On January 24, the ACPS city-wide science fair was held. While several students dread science fair, attendees were enthusiastic about their projects.

Hudson Weintritt, a seventh grader from George Washington Middle School tested the Potomac River water for his science fair topic. He said, “I am passionate about this topic because this is a really local [issue]. I do not want to wake up every morning and see the river [full of] trash….This project can help raise awareness.”

Senior Tessa Naughton-Rockwell said, “I really like science fair…It is so rewarding because you get to go and talk to people about your science fair. My project is about bees, and bees are facing a lot of issues in the environment right now, and I think it is really important that we spread [awareness].” Naughton-Rockwell said that science fair helps the community to get more involved and become more knowledgeable regarding the problems facing Alexandria and the wider world.

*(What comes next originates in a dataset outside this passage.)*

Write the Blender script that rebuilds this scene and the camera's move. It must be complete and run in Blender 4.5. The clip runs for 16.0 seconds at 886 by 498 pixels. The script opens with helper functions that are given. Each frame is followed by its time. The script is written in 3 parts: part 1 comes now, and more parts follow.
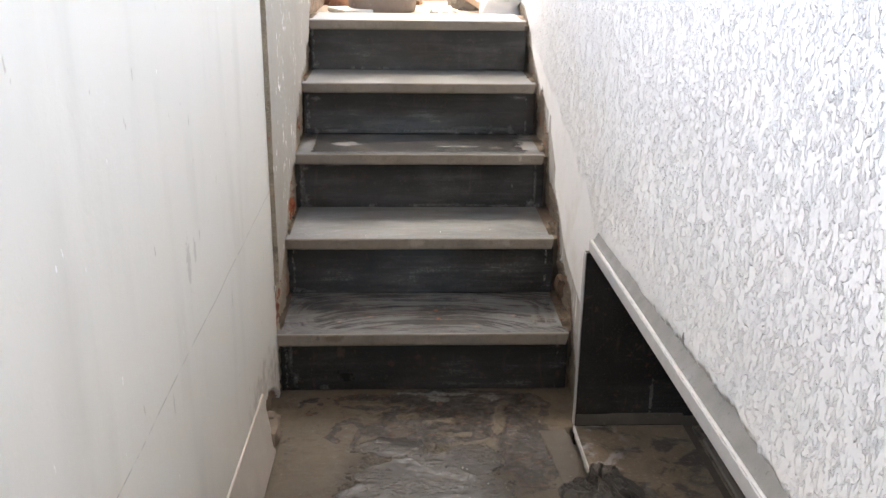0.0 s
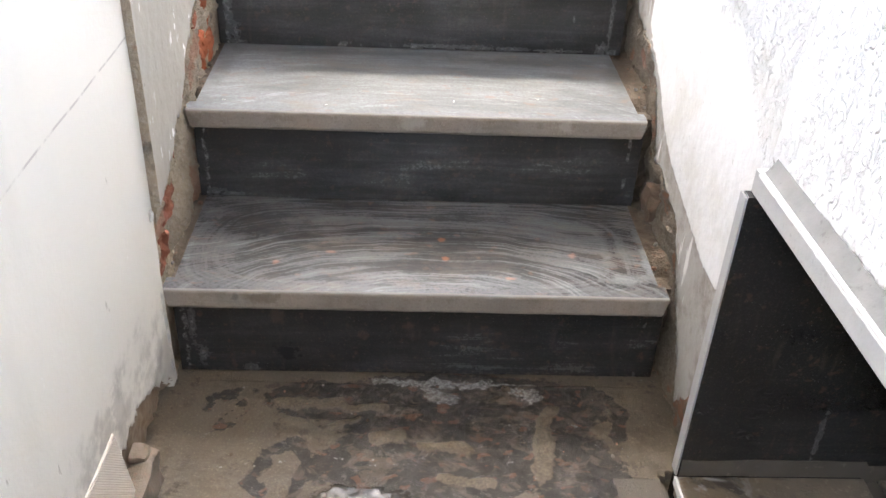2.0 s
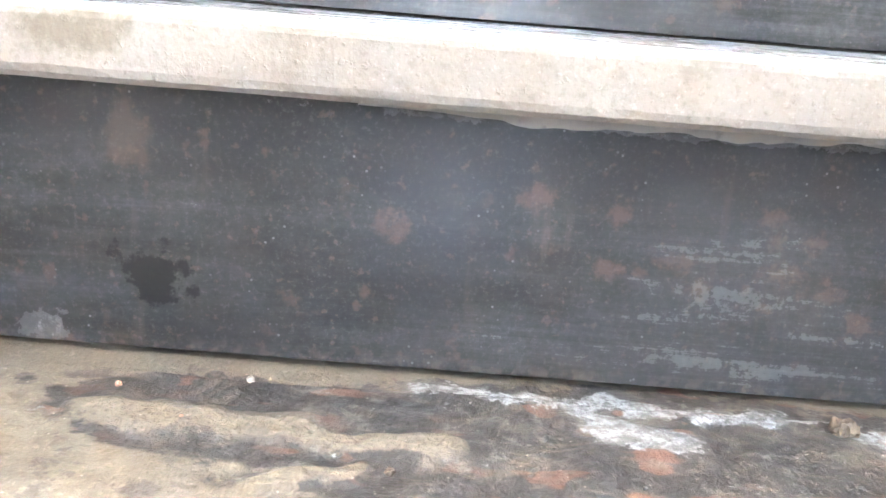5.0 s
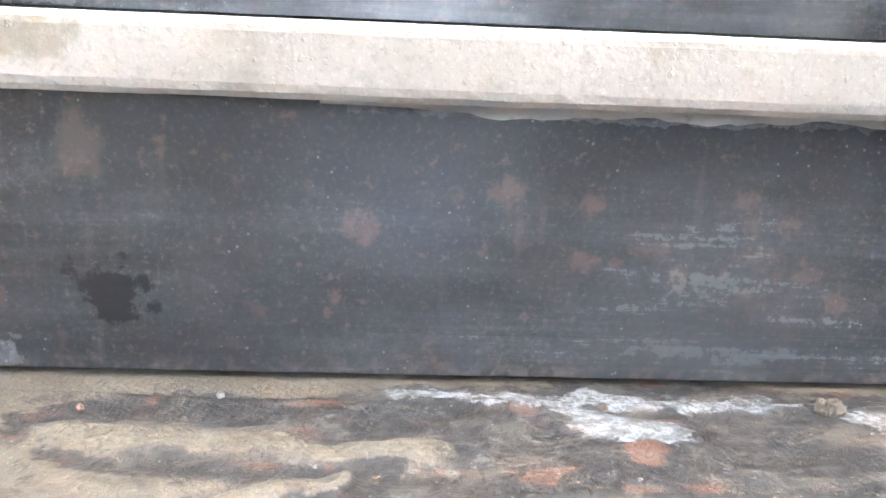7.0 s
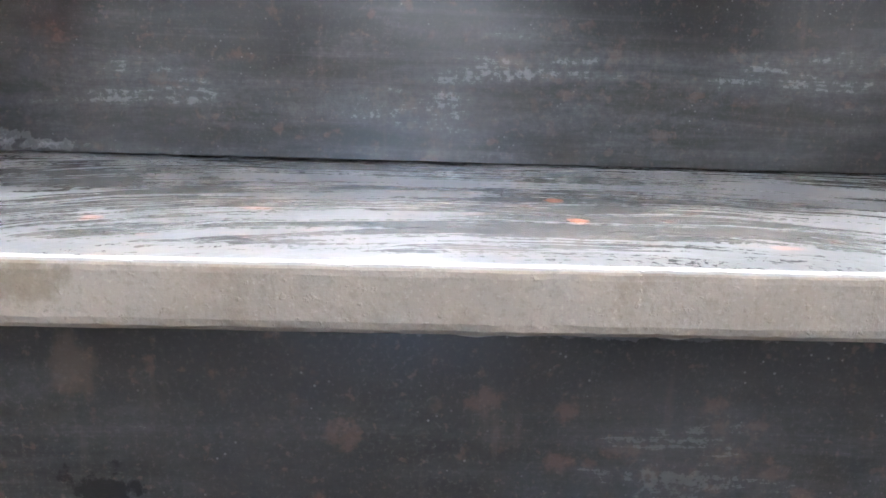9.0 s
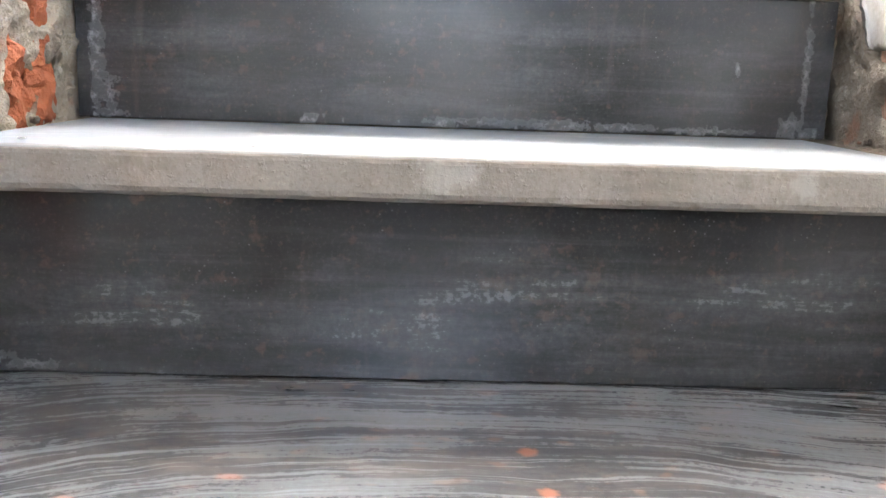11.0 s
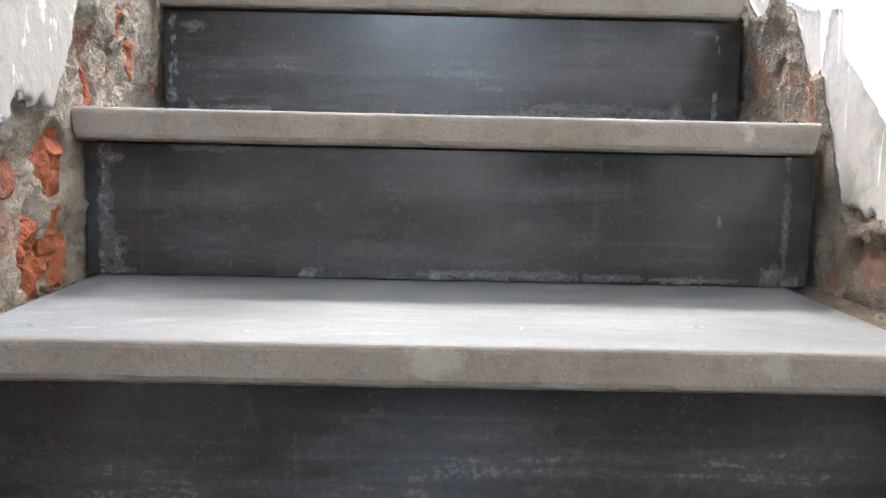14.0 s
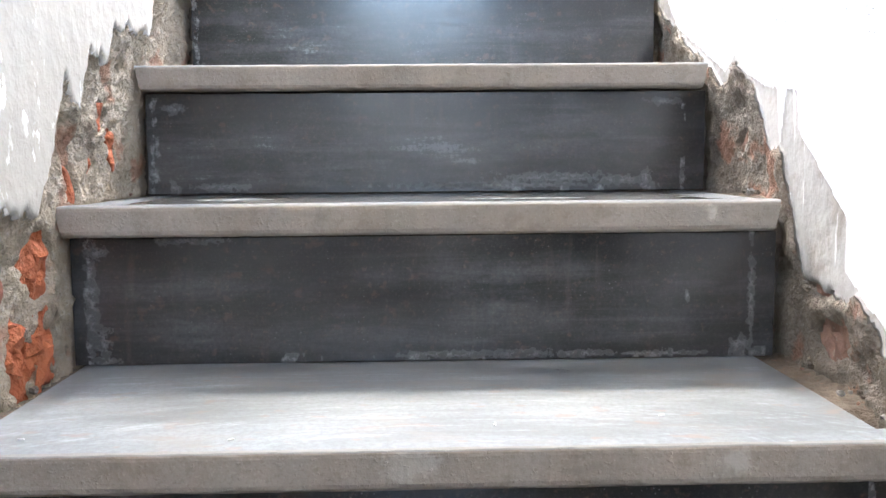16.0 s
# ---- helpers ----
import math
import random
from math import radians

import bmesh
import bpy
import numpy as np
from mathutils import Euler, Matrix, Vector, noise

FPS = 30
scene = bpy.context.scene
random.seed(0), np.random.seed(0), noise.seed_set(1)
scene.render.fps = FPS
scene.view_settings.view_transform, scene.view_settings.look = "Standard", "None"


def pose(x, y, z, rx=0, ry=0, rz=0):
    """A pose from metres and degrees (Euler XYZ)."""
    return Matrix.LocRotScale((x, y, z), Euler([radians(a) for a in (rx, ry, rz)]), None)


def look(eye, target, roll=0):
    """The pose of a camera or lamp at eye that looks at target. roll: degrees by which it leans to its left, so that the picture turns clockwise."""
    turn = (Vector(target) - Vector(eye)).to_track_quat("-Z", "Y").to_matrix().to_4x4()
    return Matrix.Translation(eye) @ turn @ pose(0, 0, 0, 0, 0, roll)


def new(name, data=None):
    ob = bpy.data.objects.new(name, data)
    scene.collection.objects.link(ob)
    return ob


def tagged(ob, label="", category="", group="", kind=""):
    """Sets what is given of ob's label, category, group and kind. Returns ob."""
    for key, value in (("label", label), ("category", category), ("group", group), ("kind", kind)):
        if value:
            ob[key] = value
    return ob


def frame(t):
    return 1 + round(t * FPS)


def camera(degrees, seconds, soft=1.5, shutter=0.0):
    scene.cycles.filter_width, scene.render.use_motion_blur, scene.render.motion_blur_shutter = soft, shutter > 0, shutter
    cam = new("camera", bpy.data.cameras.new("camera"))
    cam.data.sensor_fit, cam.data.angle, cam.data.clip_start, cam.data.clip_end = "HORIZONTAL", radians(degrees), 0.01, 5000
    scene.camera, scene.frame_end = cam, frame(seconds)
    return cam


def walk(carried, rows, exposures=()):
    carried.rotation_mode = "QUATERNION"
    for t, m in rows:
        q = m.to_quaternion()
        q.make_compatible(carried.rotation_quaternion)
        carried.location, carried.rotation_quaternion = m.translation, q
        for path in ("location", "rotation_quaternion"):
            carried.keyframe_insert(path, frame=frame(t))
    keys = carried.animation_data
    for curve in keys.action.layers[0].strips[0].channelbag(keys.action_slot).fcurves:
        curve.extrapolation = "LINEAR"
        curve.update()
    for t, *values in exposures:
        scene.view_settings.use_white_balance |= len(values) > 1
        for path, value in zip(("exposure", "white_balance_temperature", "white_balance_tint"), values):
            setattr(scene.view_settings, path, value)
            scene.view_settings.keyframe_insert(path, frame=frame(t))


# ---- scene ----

T.C. sophomore Katherine Donnellan did a project on separating microplastics from water. “I have always been interested in microplastics and finding solutions for the amount of plastic pollution in our ecosystem,” said Donnellan.

Senior Maame Osei-Bondi said that “Science fair helps with public speaking.” She said being able to talk to people and communicate ideas effectively can help prepare her for her future, as she is planning on becoming a lawyer.

While to many, science fair does not ring a positive connotation, students from schools across the area are getting involved in the community and putting the scientific method into action.